begin
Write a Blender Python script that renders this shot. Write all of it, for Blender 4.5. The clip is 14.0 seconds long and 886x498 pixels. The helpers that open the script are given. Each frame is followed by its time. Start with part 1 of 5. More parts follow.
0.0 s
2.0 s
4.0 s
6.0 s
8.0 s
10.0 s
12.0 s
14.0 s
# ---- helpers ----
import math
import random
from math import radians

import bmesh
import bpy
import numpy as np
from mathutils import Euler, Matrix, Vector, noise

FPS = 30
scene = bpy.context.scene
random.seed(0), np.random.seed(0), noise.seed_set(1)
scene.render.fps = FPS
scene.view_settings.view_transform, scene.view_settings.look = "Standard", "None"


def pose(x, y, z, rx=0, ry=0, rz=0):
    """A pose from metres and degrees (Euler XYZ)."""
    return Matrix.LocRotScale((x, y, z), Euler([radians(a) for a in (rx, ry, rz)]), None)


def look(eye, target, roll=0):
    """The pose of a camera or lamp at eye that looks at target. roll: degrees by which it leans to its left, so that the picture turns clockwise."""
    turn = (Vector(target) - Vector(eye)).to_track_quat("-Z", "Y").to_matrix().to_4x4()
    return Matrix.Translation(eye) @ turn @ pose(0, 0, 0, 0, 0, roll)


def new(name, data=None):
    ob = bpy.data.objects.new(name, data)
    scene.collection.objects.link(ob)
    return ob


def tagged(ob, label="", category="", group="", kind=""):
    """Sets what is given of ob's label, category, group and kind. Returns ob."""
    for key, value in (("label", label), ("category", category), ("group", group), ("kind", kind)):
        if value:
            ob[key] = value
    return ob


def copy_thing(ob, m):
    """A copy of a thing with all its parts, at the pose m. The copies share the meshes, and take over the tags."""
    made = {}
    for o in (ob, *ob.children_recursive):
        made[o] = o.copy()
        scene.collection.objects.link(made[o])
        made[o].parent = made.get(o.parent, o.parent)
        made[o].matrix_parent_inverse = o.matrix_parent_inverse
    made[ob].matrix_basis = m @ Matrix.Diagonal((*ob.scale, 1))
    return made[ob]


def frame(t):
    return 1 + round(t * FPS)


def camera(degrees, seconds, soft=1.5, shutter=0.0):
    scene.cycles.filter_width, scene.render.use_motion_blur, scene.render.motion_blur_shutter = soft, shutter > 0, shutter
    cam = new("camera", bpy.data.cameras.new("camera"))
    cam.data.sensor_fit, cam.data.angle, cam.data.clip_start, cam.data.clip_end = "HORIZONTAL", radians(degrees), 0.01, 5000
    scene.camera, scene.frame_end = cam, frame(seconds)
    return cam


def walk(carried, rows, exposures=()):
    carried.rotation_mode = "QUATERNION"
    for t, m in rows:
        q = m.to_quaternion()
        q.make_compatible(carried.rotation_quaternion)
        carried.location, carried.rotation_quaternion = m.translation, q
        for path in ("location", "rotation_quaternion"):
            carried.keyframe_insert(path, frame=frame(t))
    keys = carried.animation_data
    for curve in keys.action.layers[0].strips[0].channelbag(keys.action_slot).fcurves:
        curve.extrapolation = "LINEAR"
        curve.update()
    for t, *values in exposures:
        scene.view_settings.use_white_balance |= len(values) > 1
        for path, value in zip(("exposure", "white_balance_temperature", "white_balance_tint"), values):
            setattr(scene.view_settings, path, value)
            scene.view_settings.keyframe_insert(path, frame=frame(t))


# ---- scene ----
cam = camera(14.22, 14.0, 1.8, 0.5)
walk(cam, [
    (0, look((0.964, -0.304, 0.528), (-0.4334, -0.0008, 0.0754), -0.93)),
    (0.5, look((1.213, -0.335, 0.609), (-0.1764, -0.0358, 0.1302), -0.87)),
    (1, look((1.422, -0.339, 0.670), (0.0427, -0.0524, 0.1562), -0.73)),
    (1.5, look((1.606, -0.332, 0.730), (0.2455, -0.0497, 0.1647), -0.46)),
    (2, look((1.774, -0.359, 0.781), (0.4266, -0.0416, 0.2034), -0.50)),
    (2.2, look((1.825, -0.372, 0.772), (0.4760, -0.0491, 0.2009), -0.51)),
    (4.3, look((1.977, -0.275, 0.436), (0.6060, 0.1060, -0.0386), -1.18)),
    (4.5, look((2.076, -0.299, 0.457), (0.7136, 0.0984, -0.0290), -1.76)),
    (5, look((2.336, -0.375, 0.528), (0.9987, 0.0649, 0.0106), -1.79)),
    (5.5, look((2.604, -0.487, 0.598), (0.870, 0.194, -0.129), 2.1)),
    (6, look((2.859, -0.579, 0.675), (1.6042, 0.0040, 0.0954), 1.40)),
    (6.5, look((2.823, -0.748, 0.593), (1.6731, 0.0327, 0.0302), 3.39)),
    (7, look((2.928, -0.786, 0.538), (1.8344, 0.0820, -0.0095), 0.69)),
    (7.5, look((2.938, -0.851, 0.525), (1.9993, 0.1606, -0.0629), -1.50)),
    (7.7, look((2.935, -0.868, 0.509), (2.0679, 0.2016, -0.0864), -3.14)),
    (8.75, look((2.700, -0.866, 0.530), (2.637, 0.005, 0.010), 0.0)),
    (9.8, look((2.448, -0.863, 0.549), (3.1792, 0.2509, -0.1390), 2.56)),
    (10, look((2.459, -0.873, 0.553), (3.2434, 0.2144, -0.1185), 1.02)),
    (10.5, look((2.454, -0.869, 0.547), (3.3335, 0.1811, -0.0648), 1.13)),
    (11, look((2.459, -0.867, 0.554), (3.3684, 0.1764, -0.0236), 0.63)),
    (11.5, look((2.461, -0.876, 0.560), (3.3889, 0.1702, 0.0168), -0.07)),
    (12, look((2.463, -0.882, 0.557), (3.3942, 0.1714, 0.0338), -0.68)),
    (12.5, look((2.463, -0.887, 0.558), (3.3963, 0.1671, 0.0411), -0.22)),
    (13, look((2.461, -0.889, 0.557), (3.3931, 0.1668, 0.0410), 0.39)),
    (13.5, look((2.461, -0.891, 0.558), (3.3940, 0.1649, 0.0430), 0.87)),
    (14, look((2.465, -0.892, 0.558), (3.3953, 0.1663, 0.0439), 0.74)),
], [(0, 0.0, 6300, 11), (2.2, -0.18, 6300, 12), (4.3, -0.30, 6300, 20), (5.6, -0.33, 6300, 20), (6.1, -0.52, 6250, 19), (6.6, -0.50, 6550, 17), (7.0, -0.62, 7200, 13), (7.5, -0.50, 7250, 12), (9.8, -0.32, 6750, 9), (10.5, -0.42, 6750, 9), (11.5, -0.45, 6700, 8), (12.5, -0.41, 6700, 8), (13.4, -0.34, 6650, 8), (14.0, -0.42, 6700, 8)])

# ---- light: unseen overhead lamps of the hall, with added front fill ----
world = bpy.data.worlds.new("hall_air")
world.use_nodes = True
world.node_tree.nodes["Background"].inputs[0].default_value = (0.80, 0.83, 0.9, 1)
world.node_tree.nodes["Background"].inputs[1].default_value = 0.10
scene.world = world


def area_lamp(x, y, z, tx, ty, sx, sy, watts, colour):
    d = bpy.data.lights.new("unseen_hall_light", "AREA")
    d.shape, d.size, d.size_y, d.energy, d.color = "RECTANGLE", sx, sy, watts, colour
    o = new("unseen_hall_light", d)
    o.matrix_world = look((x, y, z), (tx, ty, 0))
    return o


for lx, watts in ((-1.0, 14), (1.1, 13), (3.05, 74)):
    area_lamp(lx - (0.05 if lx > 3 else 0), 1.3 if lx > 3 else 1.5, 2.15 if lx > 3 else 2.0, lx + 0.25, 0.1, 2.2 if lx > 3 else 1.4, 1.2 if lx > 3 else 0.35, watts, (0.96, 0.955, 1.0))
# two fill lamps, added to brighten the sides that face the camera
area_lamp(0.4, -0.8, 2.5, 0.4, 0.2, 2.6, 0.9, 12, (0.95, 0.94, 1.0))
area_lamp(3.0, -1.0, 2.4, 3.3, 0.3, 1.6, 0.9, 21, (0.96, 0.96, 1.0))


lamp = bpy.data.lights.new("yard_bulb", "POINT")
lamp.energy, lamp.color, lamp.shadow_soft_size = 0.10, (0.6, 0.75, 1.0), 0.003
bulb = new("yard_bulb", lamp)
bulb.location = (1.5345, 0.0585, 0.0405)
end
## Work to be completed
Extract the span of lines that starts with the line containing "made[o].matrix_parent_inverse = o.matrix_parent_inverse" and ends with the line containing "for path, value". Keep it exact and add nothing.

## Complete answer
        made[o].matrix_parent_inverse = o.matrix_parent_inverse
    made[ob].matrix_basis = m @ Matrix.Diagonal((*ob.scale, 1))
    return made[ob]


def frame(t):
    return 1 + round(t * FPS)


def camera(degrees, seconds, soft=1.5, shutter=0.0):
    scene.cycles.filter_width, scene.render.use_motion_blur, scene.render.motion_blur_shutter = soft, shutter > 0, shutter
    cam = new("camera", bpy.data.cameras.new("camera"))
    cam.data.sensor_fit, cam.data.angle, cam.data.clip_start, cam.data.clip_end = "HORIZONTAL", radians(degrees), 0.01, 5000
    scene.camera, scene.frame_end = cam, frame(seconds)
    return cam


def walk(carried, rows, exposures=()):
    carried.rotation_mode = "QUATERNION"
    for t, m in rows:
        q = m.to_quaternion()
        q.make_compatible(carried.rotation_quaternion)
        carried.location, carried.rotation_quaternion = m.translation, q
        for path in ("location", "rotation_quaternion"):
            carried.keyframe_insert(path, frame=frame(t))
    keys = carried.animation_data
    for curve in keys.action.layers[0].strips[0].channelbag(keys.action_slot).fcurves:
        curve.extrapolation = "LINEAR"
        curve.update()
    for t, *values in exposures:
        scene.view_settings.use_white_balance |= len(values) > 1
        for path, value in zip(("exposure", "white_balance_temperature", "white_balance_tint"), values):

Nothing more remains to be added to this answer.